--- START ---

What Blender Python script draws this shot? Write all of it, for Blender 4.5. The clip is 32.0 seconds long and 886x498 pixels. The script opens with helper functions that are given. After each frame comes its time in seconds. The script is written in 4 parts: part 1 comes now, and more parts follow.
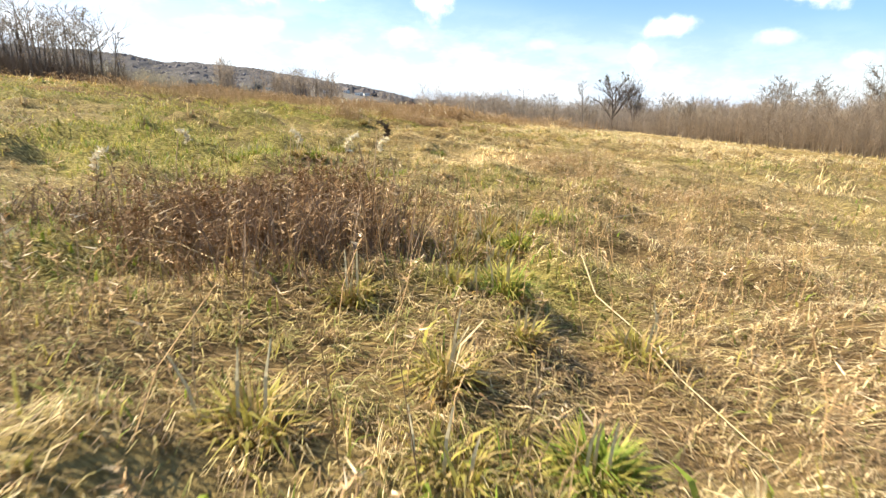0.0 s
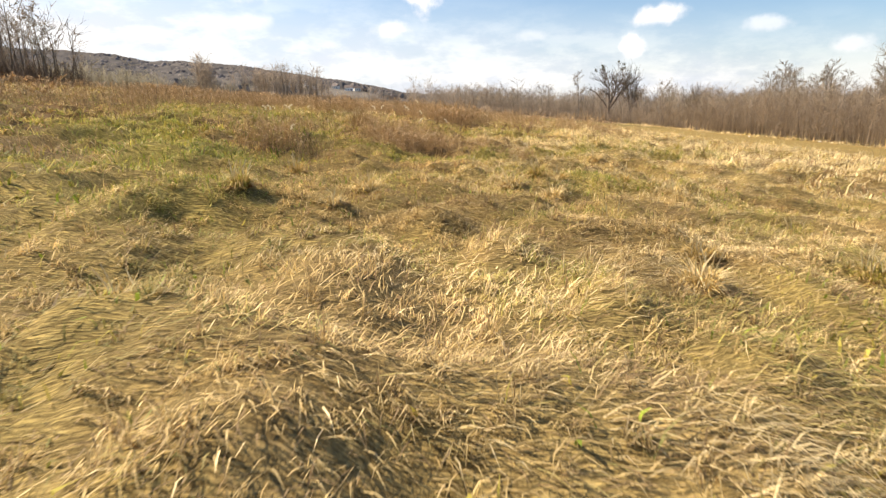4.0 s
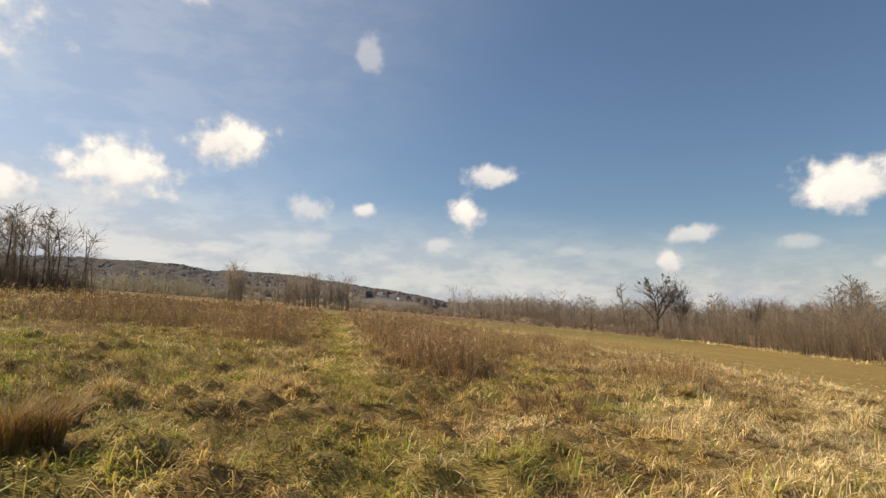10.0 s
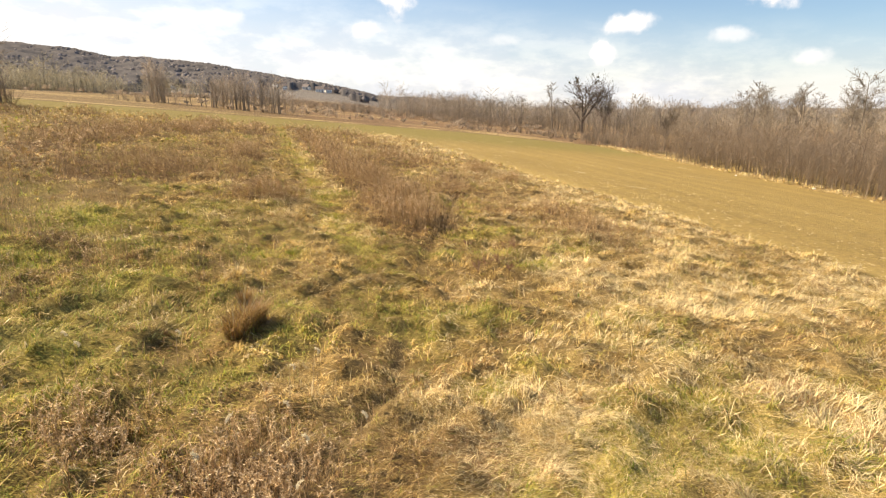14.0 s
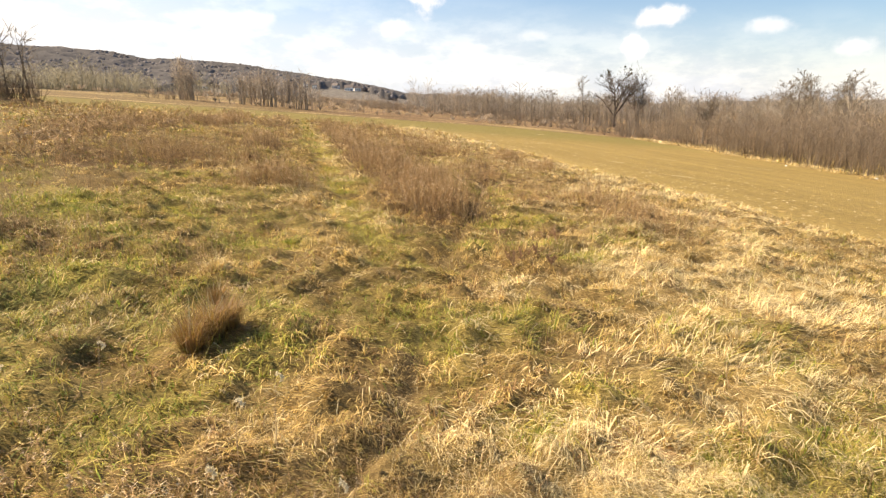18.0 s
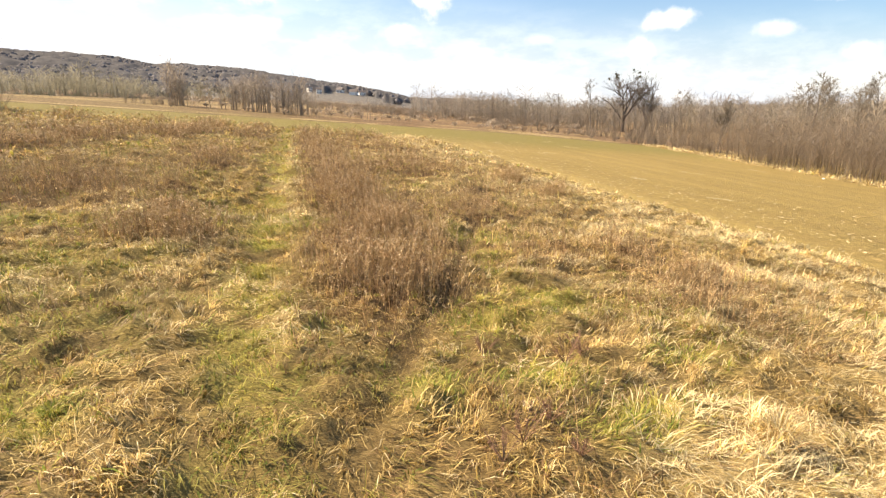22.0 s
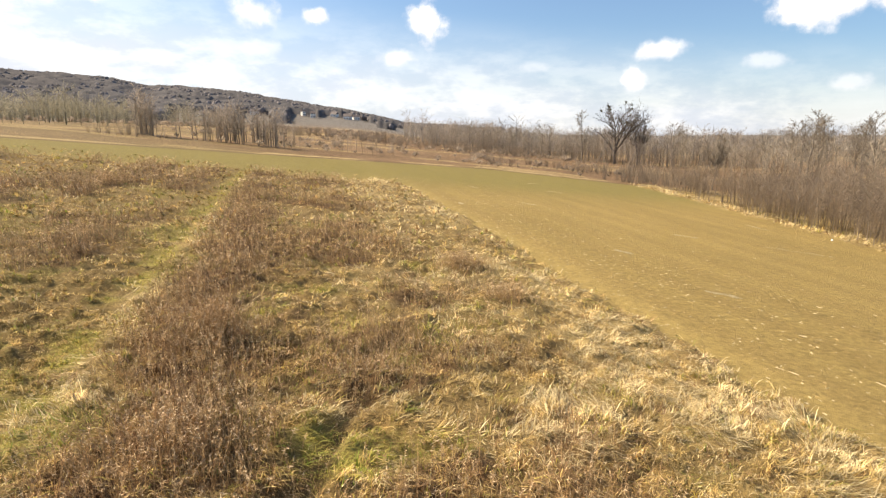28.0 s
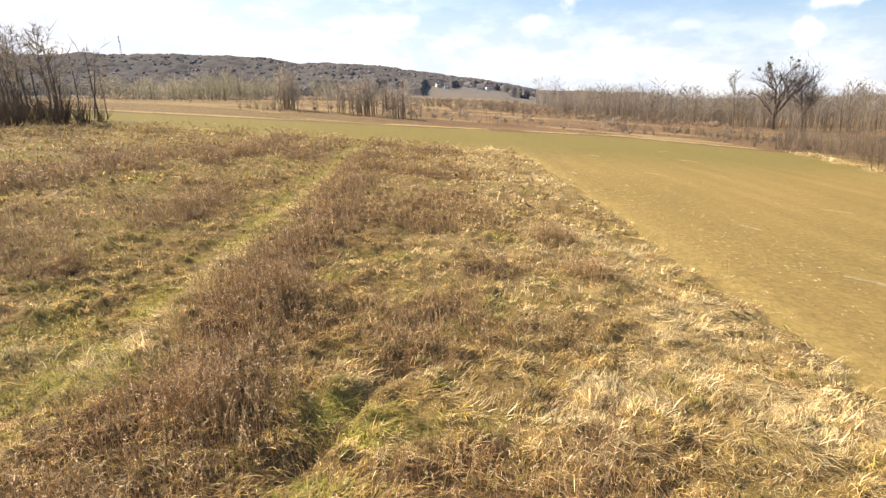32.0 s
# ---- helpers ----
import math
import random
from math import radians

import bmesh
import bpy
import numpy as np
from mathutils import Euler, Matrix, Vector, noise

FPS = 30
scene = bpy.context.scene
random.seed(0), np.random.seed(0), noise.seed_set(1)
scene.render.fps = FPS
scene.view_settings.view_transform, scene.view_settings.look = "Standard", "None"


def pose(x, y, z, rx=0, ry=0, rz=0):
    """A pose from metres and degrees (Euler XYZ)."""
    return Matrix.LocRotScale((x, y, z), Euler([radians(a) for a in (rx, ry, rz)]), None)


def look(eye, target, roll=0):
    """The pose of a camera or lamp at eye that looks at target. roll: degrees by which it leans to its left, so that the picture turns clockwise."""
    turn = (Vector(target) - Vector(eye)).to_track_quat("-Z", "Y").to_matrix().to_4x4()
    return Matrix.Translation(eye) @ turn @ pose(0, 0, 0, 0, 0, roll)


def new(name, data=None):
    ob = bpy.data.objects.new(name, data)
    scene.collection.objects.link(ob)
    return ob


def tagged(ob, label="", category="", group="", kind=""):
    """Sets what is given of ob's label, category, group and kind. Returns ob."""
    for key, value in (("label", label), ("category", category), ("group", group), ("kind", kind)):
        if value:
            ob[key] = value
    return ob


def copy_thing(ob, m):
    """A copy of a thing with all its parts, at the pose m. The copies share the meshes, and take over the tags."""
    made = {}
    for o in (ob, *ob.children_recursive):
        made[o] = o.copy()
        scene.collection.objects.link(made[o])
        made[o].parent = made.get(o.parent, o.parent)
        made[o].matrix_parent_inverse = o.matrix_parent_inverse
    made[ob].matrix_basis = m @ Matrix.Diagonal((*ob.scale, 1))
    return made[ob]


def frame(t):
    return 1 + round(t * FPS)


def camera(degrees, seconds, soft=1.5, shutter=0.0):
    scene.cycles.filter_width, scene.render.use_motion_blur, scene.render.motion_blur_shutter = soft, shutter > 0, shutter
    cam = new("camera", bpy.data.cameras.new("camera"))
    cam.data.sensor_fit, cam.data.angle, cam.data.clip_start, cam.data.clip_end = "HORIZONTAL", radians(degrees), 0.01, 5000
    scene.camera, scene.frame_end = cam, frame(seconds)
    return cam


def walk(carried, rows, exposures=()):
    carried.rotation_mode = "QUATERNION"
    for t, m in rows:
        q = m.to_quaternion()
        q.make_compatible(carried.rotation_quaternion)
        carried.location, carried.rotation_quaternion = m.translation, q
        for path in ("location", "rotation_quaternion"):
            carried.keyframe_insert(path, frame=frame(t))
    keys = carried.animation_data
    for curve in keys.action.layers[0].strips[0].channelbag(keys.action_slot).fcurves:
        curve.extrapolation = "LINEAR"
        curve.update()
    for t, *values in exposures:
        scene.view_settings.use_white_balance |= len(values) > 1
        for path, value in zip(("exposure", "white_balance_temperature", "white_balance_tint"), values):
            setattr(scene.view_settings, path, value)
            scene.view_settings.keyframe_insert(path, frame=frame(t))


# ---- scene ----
cam = camera(77.88, 32.0, soft=1.3, shutter=0.15)


def view(x, y, z, yaw, pitch, roll):
    """A pose from a place and the camera's heading, tilt and lean in degrees."""
    return pose(x, y, z, 90 + pitch, 0, yaw) @ pose(0, 0, 0, 0, 0, roll)


# seconds, x, y, z, heading, tilt, lean
PATH = [
    (0, -4.036, -28.135, 0.876, 0.54, -13.89, -0.01),
    (0.5, -4.117, -27.323, 0.913, -0.9, -14.69, 0.23),
    (1, -4.188, -26.551, 0.951, -0.28, -14.32, 0.27),
    (1.5, -4.296, -25.745, 1.126, -0.16, -15.74, 0.45),
    (2, -4.325, -24.815, 1.229, -0.33, -15.51, 0.71),
    (2.5, -4.331, -23.862, 1.255, -0.76, -14.87, 0.1),
    (3, -4.328, -22.954, 1.238, -0.78, -14.8, -0.69),
    (3.5, -4.304, -22.055, 1.188, -0.05, -14.54, -1.62),
    (5.5, -3.976, -18.26, 1.199, 0.19, -14.57, 0.49),
    (6, -3.837, -17.248, 1.215, -0.72, -15.26, 0.12),
    (6.5, -3.67, -16.276, 1.196, -1.54, -15.18, 0.47),
    (7, -3.462, -15.266, 1.083, -1.59, -14.51, 0.25),
    (7.5, -3.221, -14.394, 0.926, -1.34, -14.47, -0.37),
    (8, -3.018, -13.532, 0.875, -0.89, -14.16, 0.01),
    (8.5, -2.713, -12.471, 0.922, -0.85, -13.17, -0.62),
    (9, -2.308, -10.625, 0.999, -3.55, 4.29, 14.52),
    (9.5, -2.375, -9.938, 1.311, 2, 5.48, 6.57),
    (10, -2.638, -10.169, 1.693, 4.07, 6.96, -0.4),
    (10.5, -2.457, -10.955, 1.968, 5.98, 8.34, 0.55),
    (11, -2.93, -11.941, 2.68, 0.03, -6.13, 0.67),
    (11.5, -3.136, -13.125, 3.189, -3.22, -12.43, 0.49),
    (12, -3.209, -13.772, 3.584, -2.54, -12.17, 0.87),
    (12.5, -3.368, -14.236, 4.065, -2.49, -12.4, 1.21),
    (13, -3.464, -14.489, 4.203, -2.61, -13.64, 0.78),
    (13.5, -3.508, -14.601, 4.174, -2.88, -14.33, 0.16),
    (14, -3.575, -14.604, 4.154, -3.05, -14.39, 0.05),
    (14.5, -3.698, -14.5, 4.124, -3.2, -14.2, 0.32),
    (16.5, -3.694, -13.706, 3.705, 0.32, -13.33, -0.2),
    (17, -3.666, -13.401, 3.608, 0.56, -14.04, -0.54),
    (17.5, -3.594, -12.982, 3.506, 0.35, -14.49, -0.78),
    (18, -3.442, -12.409, 3.401, 0.02, -14.61, -0.73),
    (18.5, -3.225, -11.717, 3.322, -0.15, -14.2, -0.36),
    (19, -3.036, -11.047, 3.249, -0.31, -13.45, 0.35),
    (19.5, -2.856, -10.272, 3.183, -0.15, -13.07, 0.53),
    (20, -2.708, -9.461, 3.149, 0.26, -13.2, 0.05),
    (20.5, -2.655, -8.656, 3.272, 0.22, -14.05, -0.14),
    (21, -2.571, -7.908, 3.341, 0.35, -14.34, -0.31),
    (21.5, -2.557, -7.11, 3.47, 0.51, -14.56, -0.54),
    (22, -2.519, -6.41, 3.639, 0.64, -14.22, -0.86),
    (22.5, -2.467, -5.704, 3.802, 0.28, -13.74, -0.7),
    (23, -2.278, -4.93, 3.969, 0.41, -13.15, -0.21),
    (23.5, -2.111, -4.161, 4.144, 0.31, -12.9, 0.01),
    (24, -1.942, -3.441, 4.256, -0.03, -12.74, -0.11),
    (24.5, -1.801, -2.753, 4.412, -0.41, -12.73, -0.2),
    (25, -1.629, -2.105, 4.559, -0.44, -12.63, -0.5),
    (25.5, -1.426, -1.447, 4.661, -0.2, -12.5, -0.82),
    (27.5, -0.312, -0.161, 5.407, -0.19, -12, 0),
    (28, -0.001, -0, 5.498, 0, -11.82, 0.04),
    (28.5, 0.254, 0.208, 5.573, 0.37, -11.53, 0.11),
    (29, 0.504, 0.429, 5.648, 0.85, -11.18, 0.12),
    (29.5, 0.743, 0.608, 5.769, 1.4, -11.05, 0.36),
    (30, 1.254, 0.516, 6.098, 3.95, -12.68, -0.1),
    (30.2, 1.294, 0.55, 5.925, 10.2, -12, 0.34),
    (30.3, 1.314, 0.566, 5.839, 15, -11.5, 0.55),
    (30.4, 1.334, 0.583, 5.752, 19.7, -10.8, 0.77),
    (30.5, 1.354, 0.6, 5.666, 23.04, -10.08, 0.99),
    (30.6, 1.318, 0.672, 5.587, 26.3, -9.9, 0.21),
    (30.8, 1.247, 0.817, 5.428, 23, -11.2, -1.34),
    (31, 1.176, 0.961, 5.269, 18.7, -12.2, -2.9),
    (31.5, 1.472, 0.802, 5.354, 13.5, -12.4, -2.2),
    (32, 1.76, 0.866, 5.279, 14, -14.65, -1.6),
]
EXPOSURE = [(0, 1.2, 6800, 9), (2.5, 0.9, 7200, 12), (5.5, 0.92, 7800, 14), (8.5, 1.0, 7800, 14), (9.2, 0.9, 7600, 12), (10.0, 0.18, 7800, 12), (10.6, -0.27, 8300, 13), (11.0, -0.1, 8400, 14), (11.6, 0.34, 8200, 14), (12.0, 0.55, 8200, 14), (12.6, 0.86, 8100, 14), (19, 1.0, 8000, 14), (23, 1.12, 7600, 13), (25.5, 1.08, 7400, 13), (28, 0.86, 7450, 13), (29.2, 0.82, 7450, 13), (30.0, 0.74, 7450, 13), (30.6, 0.85, 7400, 13), (31.0, 1.04, 7400, 13), (32, 1.0, 7300, 14)]
walk(cam, [(row[0], view(*row[1:])) for row in PATH], EXPOSURE)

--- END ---

* [SET PROBLEM]: Start with the line that holds "for path, value" and finish with the line that holds "return pose(x, y, z, 90". Transcribe each line in between exactly, and those two as well.

* [RESULT OF THIS TASK]:
        for path, value in zip(("exposure", "white_balance_temperature", "white_balance_tint"), values):
            setattr(scene.view_settings, path, value)
            scene.view_settings.keyframe_insert(path, frame=frame(t))


# ---- scene ----
cam = camera(77.88, 32.0, soft=1.3, shutter=0.15)


def view(x, y, z, yaw, pitch, roll):
    """A pose from a place and the camera's heading, tilt and lean in degrees."""
    return pose(x, y, z, 90 + pitch, 0, yaw) @ pose(0, 0, 0, 0, 0, roll)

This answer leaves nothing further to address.